## STORED DATA
-- start --
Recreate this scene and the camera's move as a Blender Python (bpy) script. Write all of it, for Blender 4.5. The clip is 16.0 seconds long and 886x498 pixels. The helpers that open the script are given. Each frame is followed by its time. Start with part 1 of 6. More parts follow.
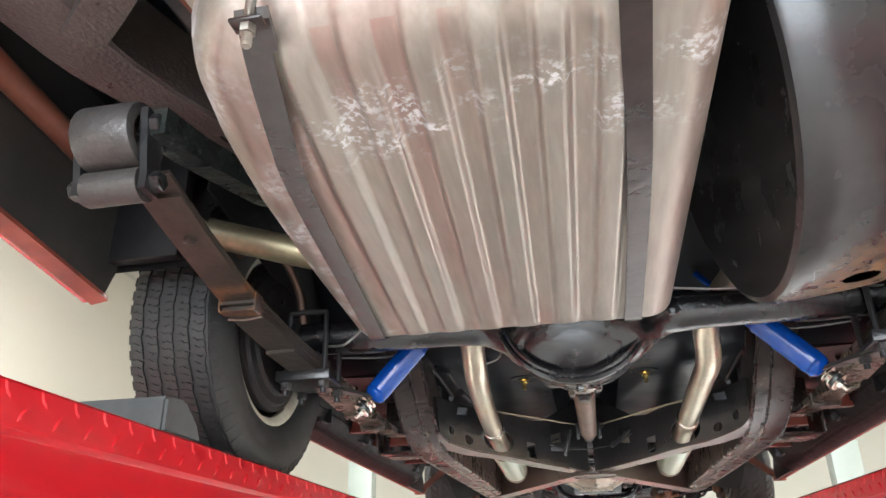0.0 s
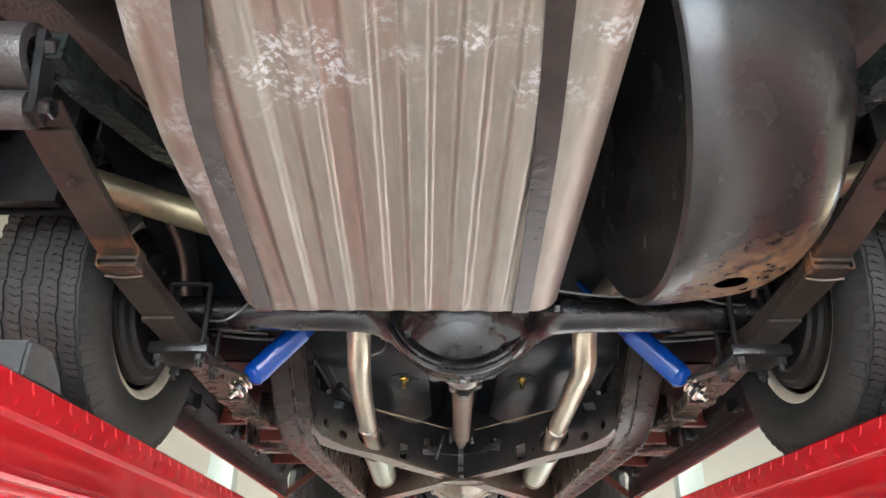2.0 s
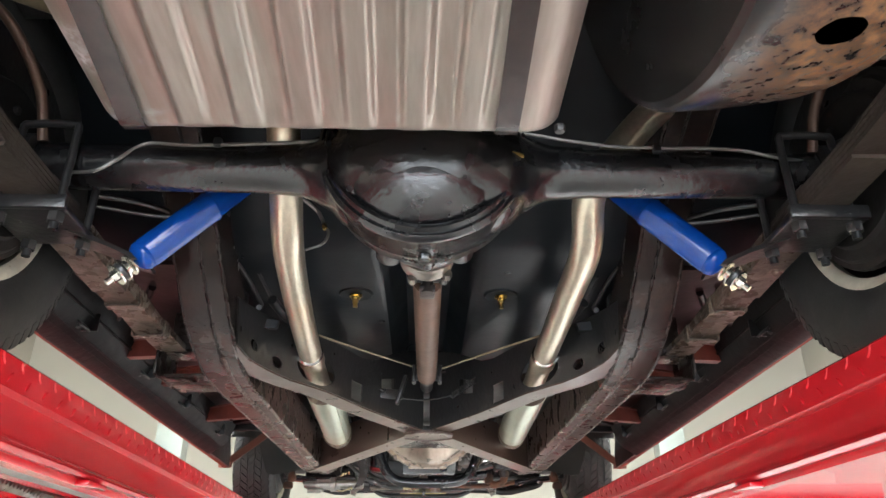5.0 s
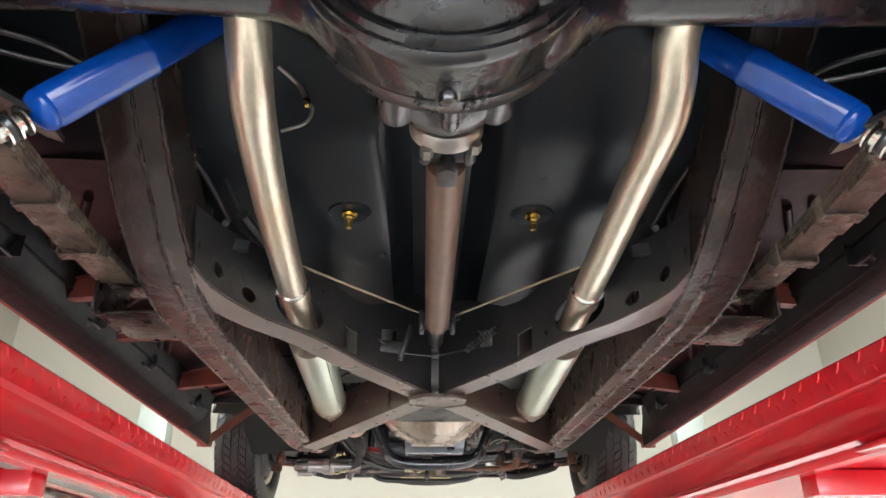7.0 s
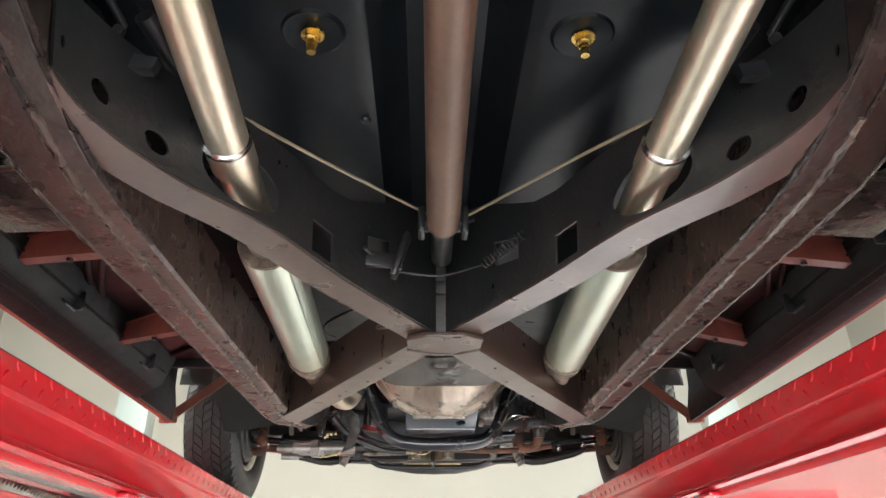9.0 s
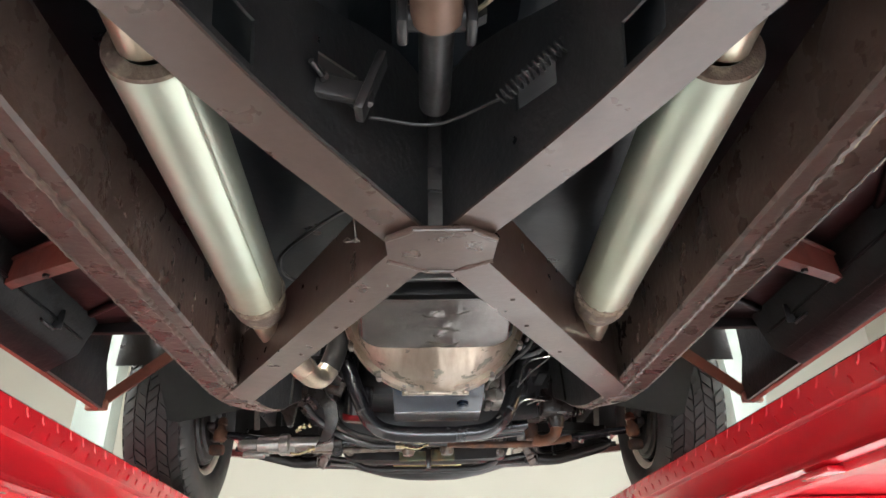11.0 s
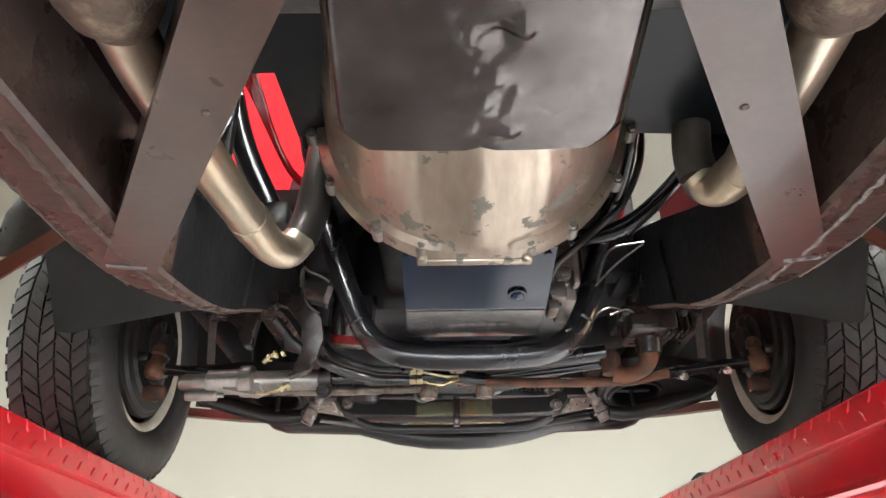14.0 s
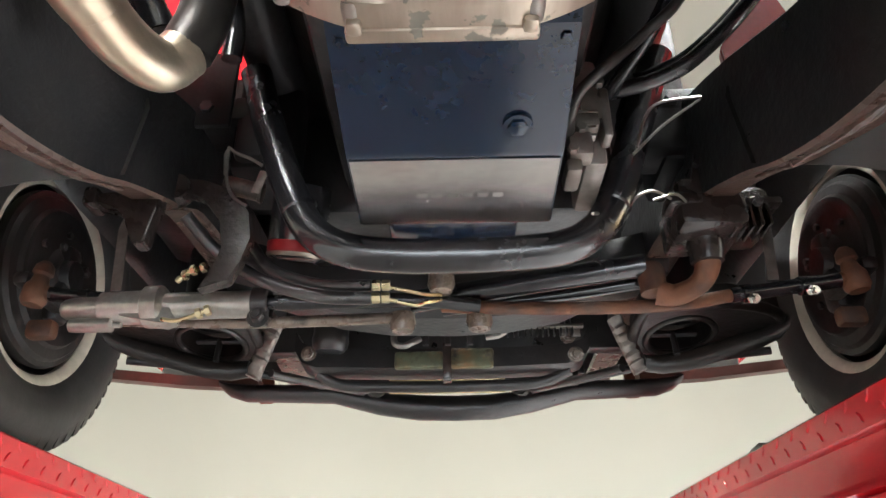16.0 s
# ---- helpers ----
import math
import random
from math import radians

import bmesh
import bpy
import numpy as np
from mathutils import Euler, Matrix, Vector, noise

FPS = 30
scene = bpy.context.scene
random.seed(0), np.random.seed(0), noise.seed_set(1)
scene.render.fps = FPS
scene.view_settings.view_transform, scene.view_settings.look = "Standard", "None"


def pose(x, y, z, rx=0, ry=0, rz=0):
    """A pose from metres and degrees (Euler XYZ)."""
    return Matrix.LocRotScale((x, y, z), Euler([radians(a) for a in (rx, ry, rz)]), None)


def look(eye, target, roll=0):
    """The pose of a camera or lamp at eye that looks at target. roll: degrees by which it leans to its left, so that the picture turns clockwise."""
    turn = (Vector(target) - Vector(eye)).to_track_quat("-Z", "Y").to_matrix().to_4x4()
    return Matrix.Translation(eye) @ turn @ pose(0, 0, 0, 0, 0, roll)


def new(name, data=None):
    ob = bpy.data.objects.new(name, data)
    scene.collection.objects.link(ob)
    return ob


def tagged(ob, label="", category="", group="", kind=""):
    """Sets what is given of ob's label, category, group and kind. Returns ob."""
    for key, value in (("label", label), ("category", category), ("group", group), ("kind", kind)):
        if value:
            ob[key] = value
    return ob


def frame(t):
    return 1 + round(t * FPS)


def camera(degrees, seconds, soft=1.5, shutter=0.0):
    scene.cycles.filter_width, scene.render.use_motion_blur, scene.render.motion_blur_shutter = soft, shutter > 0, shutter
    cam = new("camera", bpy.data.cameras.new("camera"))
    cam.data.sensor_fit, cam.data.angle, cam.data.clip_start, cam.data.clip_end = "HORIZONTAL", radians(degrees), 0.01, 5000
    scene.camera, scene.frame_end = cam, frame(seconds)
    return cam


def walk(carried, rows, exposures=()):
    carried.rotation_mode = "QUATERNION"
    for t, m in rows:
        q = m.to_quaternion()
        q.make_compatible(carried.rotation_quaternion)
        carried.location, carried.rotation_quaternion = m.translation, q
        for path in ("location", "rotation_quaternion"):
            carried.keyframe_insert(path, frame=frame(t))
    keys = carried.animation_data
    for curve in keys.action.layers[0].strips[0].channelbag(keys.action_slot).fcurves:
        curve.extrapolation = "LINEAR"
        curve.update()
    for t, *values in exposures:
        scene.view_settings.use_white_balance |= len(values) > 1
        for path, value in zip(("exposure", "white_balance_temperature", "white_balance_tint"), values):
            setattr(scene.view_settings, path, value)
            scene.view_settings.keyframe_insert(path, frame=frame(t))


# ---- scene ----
-- end --
## REQUEST
Locate "for path, value" in the data above. Then repeat, exactly, its line and each line after it through the last, adding nothing.

## ANSWER FOR THE TASK
        for path, value in zip(("exposure", "white_balance_temperature", "white_balance_tint"), values):
            setattr(scene.view_settings, path, value)
            scene.view_settings.keyframe_insert(path, frame=frame(t))


# ---- scene ----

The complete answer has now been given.